Leaving out every picture, quote the data below exactly as it appears.

[Begin]

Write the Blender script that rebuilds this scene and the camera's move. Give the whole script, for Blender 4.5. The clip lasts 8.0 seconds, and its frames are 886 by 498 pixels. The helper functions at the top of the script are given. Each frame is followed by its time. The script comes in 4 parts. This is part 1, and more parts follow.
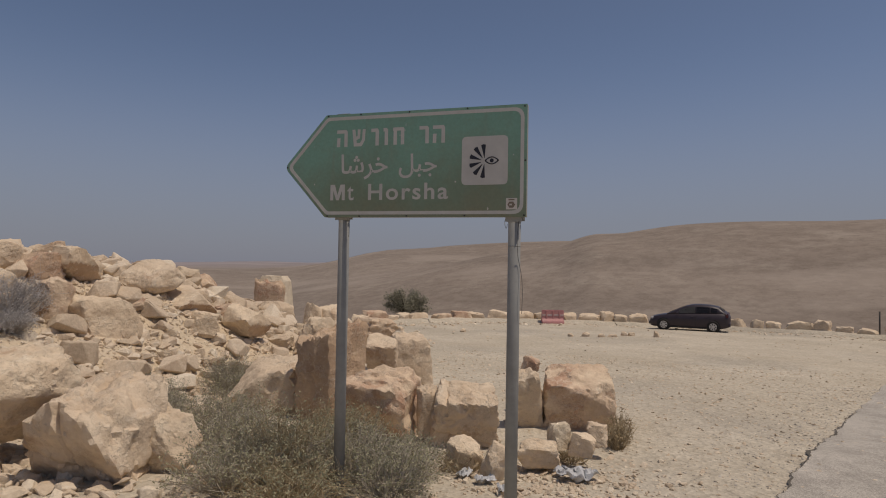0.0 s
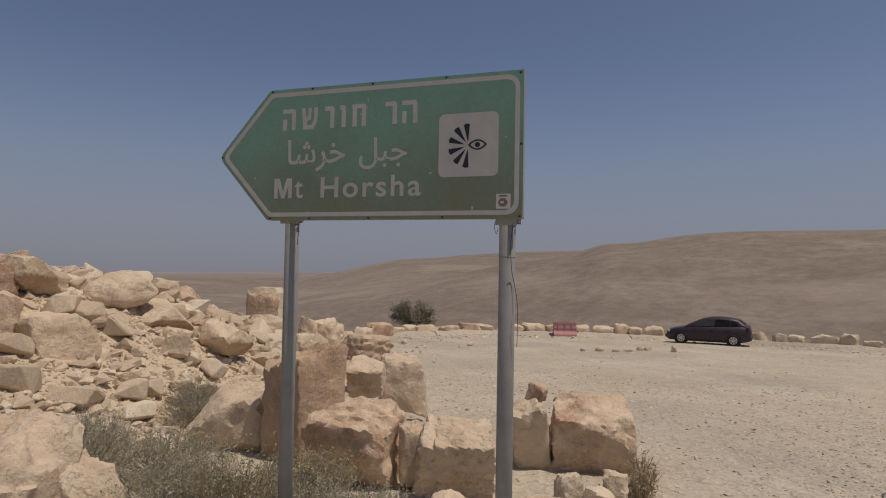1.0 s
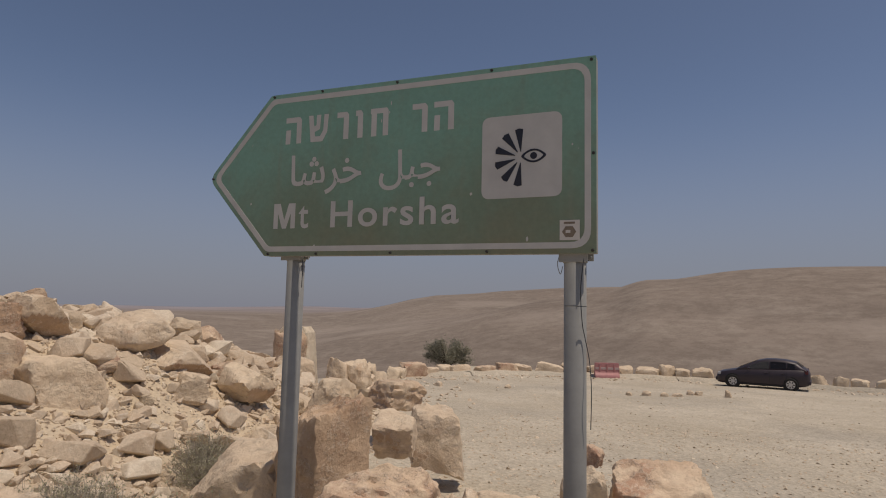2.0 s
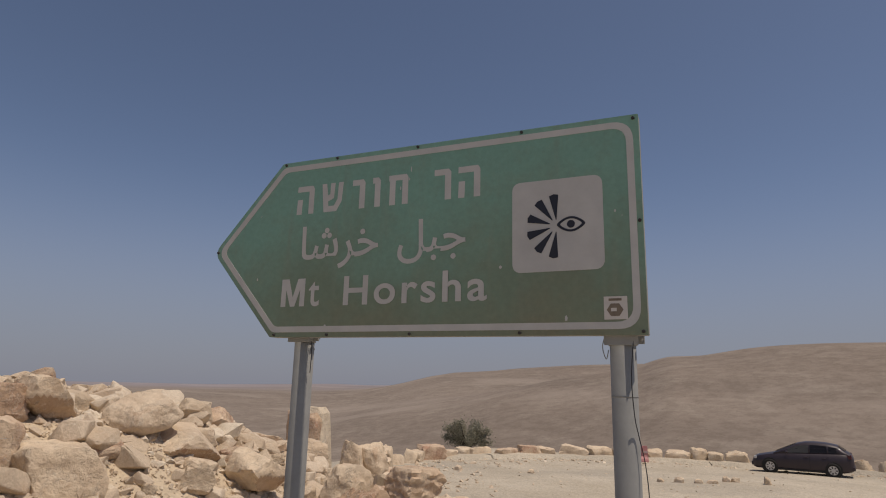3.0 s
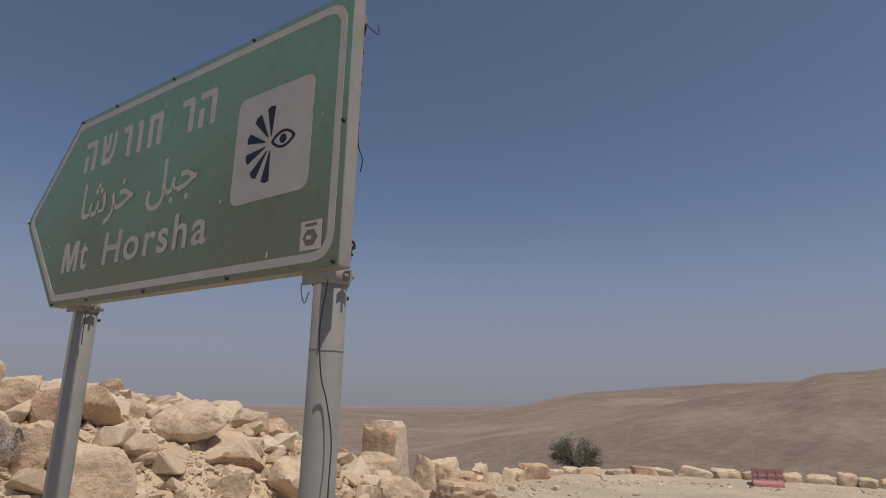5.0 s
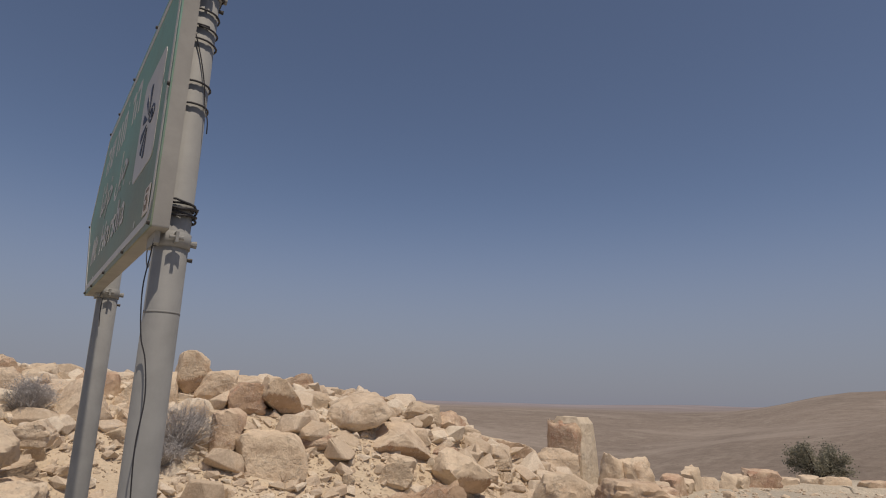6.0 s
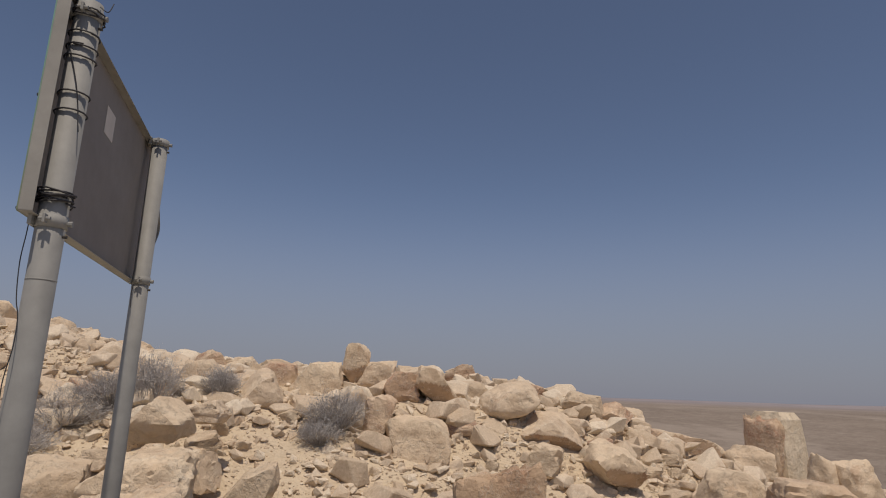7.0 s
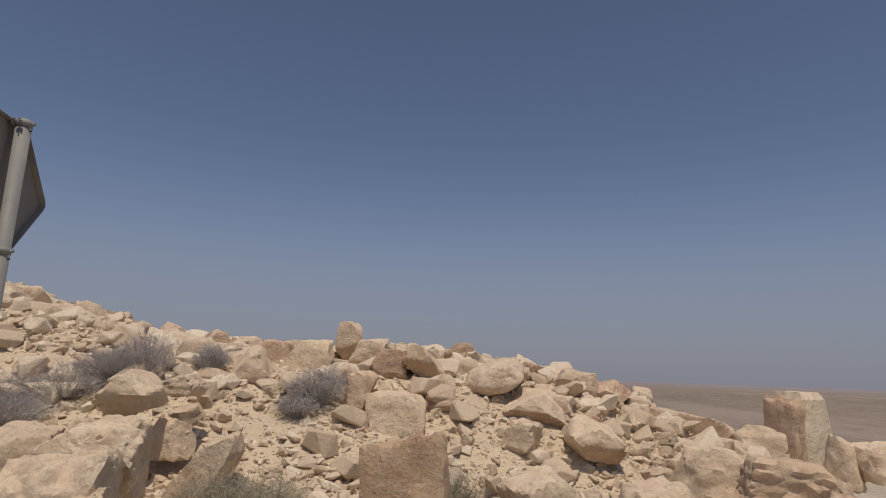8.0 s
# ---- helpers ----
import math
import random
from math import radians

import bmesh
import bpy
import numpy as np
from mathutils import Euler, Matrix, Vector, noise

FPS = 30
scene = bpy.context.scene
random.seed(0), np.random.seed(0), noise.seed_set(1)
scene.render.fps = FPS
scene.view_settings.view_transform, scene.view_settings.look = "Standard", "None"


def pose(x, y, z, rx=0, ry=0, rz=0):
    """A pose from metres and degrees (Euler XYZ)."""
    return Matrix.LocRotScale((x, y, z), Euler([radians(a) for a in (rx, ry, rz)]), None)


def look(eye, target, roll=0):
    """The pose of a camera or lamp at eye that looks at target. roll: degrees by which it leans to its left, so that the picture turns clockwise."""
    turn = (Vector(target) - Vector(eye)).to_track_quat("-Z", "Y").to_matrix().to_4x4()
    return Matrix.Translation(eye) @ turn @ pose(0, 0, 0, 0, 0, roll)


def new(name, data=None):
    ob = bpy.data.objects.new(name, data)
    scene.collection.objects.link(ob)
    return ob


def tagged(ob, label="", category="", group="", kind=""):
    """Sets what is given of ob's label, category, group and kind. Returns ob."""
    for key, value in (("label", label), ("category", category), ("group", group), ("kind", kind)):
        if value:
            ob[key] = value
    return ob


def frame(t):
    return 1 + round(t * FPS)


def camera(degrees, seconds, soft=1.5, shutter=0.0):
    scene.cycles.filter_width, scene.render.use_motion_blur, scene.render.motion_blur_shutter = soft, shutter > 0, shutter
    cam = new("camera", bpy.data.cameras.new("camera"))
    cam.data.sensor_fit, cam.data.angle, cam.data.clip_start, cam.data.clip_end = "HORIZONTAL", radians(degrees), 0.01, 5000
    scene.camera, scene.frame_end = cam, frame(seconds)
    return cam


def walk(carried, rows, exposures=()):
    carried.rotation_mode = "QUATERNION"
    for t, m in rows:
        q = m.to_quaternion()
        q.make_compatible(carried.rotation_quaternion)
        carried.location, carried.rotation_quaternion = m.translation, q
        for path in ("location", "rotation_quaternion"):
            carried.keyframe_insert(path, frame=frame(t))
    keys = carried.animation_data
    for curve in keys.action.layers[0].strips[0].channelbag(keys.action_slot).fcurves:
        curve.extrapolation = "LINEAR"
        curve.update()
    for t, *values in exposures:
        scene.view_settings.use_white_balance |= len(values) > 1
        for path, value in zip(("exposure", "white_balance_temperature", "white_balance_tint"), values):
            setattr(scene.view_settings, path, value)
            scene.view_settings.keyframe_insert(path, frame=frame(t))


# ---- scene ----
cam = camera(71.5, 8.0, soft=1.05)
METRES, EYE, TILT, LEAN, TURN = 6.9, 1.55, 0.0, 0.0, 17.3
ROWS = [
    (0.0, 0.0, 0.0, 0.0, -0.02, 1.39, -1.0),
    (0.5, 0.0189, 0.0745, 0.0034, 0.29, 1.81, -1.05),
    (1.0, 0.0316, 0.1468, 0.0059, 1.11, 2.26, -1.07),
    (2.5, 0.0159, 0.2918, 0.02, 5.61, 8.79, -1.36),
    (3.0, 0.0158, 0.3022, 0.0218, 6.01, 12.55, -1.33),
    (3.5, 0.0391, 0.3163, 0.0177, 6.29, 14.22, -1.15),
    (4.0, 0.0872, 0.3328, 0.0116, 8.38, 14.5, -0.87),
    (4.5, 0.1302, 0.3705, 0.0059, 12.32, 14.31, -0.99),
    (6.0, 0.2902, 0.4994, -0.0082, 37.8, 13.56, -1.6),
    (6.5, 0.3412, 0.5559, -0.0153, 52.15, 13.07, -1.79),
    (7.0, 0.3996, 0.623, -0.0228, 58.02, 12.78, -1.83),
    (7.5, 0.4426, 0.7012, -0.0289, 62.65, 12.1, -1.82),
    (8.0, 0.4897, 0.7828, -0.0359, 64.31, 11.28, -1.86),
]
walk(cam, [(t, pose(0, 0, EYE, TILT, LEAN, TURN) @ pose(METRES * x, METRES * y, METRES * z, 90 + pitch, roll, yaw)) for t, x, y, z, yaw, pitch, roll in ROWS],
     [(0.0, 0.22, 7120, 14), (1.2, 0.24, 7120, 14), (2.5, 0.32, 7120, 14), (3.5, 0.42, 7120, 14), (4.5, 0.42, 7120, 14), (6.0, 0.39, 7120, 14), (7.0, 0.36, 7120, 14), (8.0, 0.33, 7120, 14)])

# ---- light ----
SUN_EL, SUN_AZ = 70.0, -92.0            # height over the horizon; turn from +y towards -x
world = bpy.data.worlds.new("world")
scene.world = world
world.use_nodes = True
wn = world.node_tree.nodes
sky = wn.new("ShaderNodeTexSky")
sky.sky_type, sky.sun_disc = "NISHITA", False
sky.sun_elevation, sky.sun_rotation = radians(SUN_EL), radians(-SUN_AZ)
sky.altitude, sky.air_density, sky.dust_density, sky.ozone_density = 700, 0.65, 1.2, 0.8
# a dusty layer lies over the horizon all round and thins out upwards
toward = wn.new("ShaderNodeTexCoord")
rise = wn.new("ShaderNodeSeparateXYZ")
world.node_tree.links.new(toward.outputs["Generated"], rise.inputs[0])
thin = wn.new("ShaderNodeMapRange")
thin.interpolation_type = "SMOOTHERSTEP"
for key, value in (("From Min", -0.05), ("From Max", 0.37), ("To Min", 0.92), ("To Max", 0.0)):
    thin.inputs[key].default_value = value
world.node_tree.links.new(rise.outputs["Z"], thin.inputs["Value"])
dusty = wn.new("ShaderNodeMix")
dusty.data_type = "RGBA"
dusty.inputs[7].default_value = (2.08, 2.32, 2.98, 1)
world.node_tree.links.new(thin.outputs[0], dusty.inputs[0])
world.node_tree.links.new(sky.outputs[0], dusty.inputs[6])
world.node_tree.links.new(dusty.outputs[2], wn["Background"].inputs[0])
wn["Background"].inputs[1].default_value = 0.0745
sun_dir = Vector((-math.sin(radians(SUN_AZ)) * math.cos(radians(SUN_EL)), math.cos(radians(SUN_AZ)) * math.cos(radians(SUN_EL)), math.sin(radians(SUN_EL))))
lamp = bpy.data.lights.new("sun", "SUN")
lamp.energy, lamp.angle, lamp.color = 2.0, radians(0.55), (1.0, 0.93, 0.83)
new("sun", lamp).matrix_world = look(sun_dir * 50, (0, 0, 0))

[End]

* _Finished task_:
Write the Blender script that rebuilds this scene and the camera's move. Give the whole script, for Blender 4.5. The clip lasts 8.0 seconds, and its frames are 886 by 498 pixels. The helper functions at the top of the script are given. Each frame is followed by its time. The script comes in 4 parts. This is part 1, and more parts follow.
0.0 s
1.0 s
2.0 s
3.0 s
5.0 s
6.0 s
7.0 s
8.0 s
# ---- helpers ----
import math
import random
from math import radians

import bmesh
import bpy
import numpy as np
from mathutils import Euler, Matrix, Vector, noise

FPS = 30
scene = bpy.context.scene
random.seed(0), np.random.seed(0), noise.seed_set(1)
scene.render.fps = FPS
scene.view_settings.view_transform, scene.view_settings.look = "Standard", "None"


def pose(x, y, z, rx=0, ry=0, rz=0):
    """A pose from metres and degrees (Euler XYZ)."""
    return Matrix.LocRotScale((x, y, z), Euler([radians(a) for a in (rx, ry, rz)]), None)


def look(eye, target, roll=0):
    """The pose of a camera or lamp at eye that looks at target. roll: degrees by which it leans to its left, so that the picture turns clockwise."""
    turn = (Vector(target) - Vector(eye)).to_track_quat("-Z", "Y").to_matrix().to_4x4()
    return Matrix.Translation(eye) @ turn @ pose(0, 0, 0, 0, 0, roll)


def new(name, data=None):
    ob = bpy.data.objects.new(name, data)
    scene.collection.objects.link(ob)
    return ob


def tagged(ob, label="", category="", group="", kind=""):
    """Sets what is given of ob's label, category, group and kind. Returns ob."""
    for key, value in (("label", label), ("category", category), ("group", group), ("kind", kind)):
        if value:
            ob[key] = value
    return ob


def frame(t):
    return 1 + round(t * FPS)


def camera(degrees, seconds, soft=1.5, shutter=0.0):
    scene.cycles.filter_width, scene.render.use_motion_blur, scene.render.motion_blur_shutter = soft, shutter > 0, shutter
    cam = new("camera", bpy.data.cameras.new("camera"))
    cam.data.sensor_fit, cam.data.angle, cam.data.clip_start, cam.data.clip_end = "HORIZONTAL", radians(degrees), 0.01, 5000
    scene.camera, scene.frame_end = cam, frame(seconds)
    return cam


def walk(carried, rows, exposures=()):
    carried.rotation_mode = "QUATERNION"
    for t, m in rows:
        q = m.to_quaternion()
        q.make_compatible(carried.rotation_quaternion)
        carried.location, carried.rotation_quaternion = m.translation, q
        for path in ("location", "rotation_quaternion"):
            carried.keyframe_insert(path, frame=frame(t))
    keys = carried.animation_data
    for curve in keys.action.layers[0].strips[0].channelbag(keys.action_slot).fcurves:
        curve.extrapolation = "LINEAR"
        curve.update()
    for t, *values in exposures:
        scene.view_settings.use_white_balance |= len(values) > 1
        for path, value in zip(("exposure", "white_balance_temperature", "white_balance_tint"), values):
            setattr(scene.view_settings, path, value)
            scene.view_settings.keyframe_insert(path, frame=frame(t))


# ---- scene ----
cam = camera(71.5, 8.0, soft=1.05)
METRES, EYE, TILT, LEAN, TURN = 6.9, 1.55, 0.0, 0.0, 17.3
ROWS = [
    (0.0, 0.0, 0.0, 0.0, -0.02, 1.39, -1.0),
    (0.5, 0.0189, 0.0745, 0.0034, 0.29, 1.81, -1.05),
    (1.0, 0.0316, 0.1468, 0.0059, 1.11, 2.26, -1.07),
    (2.5, 0.0159, 0.2918, 0.02, 5.61, 8.79, -1.36),
    (3.0, 0.0158, 0.3022, 0.0218, 6.01, 12.55, -1.33),
    (3.5, 0.0391, 0.3163, 0.0177, 6.29, 14.22, -1.15),
    (4.0, 0.0872, 0.3328, 0.0116, 8.38, 14.5, -0.87),
    (4.5, 0.1302, 0.3705, 0.0059, 12.32, 14.31, -0.99),
    (6.0, 0.2902, 0.4994, -0.0082, 37.8, 13.56, -1.6),
    (6.5, 0.3412, 0.5559, -0.0153, 52.15, 13.07, -1.79),
    (7.0, 0.3996, 0.623, -0.0228, 58.02, 12.78, -1.83),
    (7.5, 0.4426, 0.7012, -0.0289, 62.65, 12.1, -1.82),
    (8.0, 0.4897, 0.7828, -0.0359, 64.31, 11.28, -1.86),
]
walk(cam, [(t, pose(0, 0, EYE, TILT, LEAN, TURN) @ pose(METRES * x, METRES * y, METRES * z, 90 + pitch, roll, yaw)) for t, x, y, z, yaw, pitch, roll in ROWS],
     [(0.0, 0.22, 7120, 14), (1.2, 0.24, 7120, 14), (2.5, 0.32, 7120, 14), (3.5, 0.42, 7120, 14), (4.5, 0.42, 7120, 14), (6.0, 0.39, 7120, 14), (7.0, 0.36, 7120, 14), (8.0, 0.33, 7120, 14)])

# ---- light ----
SUN_EL, SUN_AZ = 70.0, -92.0            # height over the horizon; turn from +y towards -x
world = bpy.data.worlds.new("world")
scene.world = world
world.use_nodes = True
wn = world.node_tree.nodes
sky = wn.new("ShaderNodeTexSky")
sky.sky_type, sky.sun_disc = "NISHITA", False
sky.sun_elevation, sky.sun_rotation = radians(SUN_EL), radians(-SUN_AZ)
sky.altitude, sky.air_density, sky.dust_density, sky.ozone_density = 700, 0.65, 1.2, 0.8
# a dusty layer lies over the horizon all round and thins out upwards
toward = wn.new("ShaderNodeTexCoord")
rise = wn.new("ShaderNodeSeparateXYZ")
world.node_tree.links.new(toward.outputs["Generated"], rise.inputs[0])
thin = wn.new("ShaderNodeMapRange")
thin.interpolation_type = "SMOOTHERSTEP"
for key, value in (("From Min", -0.05), ("From Max", 0.37), ("To Min", 0.92), ("To Max", 0.0)):
    thin.inputs[key].default_value = value
world.node_tree.links.new(rise.outputs["Z"], thin.inputs["Value"])
dusty = wn.new("ShaderNodeMix")
dusty.data_type = "RGBA"
dusty.inputs[7].default_value = (2.08, 2.32, 2.98, 1)
world.node_tree.links.new(thin.outputs[0], dusty.inputs[0])
world.node_tree.links.new(sky.outputs[0], dusty.inputs[6])
world.node_tree.links.new(dusty.outputs[2], wn["Background"].inputs[0])
wn["Background"].inputs[1].default_value = 0.0745
sun_dir = Vector((-math.sin(radians(SUN_AZ)) * math.cos(radians(SUN_EL)), math.cos(radians(SUN_AZ)) * math.cos(radians(SUN_EL)), math.sin(radians(SUN_EL))))
lamp = bpy.data.lights.new("sun", "SUN")
lamp.energy, lamp.angle, lamp.color = 2.0, radians(0.55), (1.0, 0.93, 0.83)
new("sun", lamp).matrix_world = look(sun_dir * 50, (0, 0, 0))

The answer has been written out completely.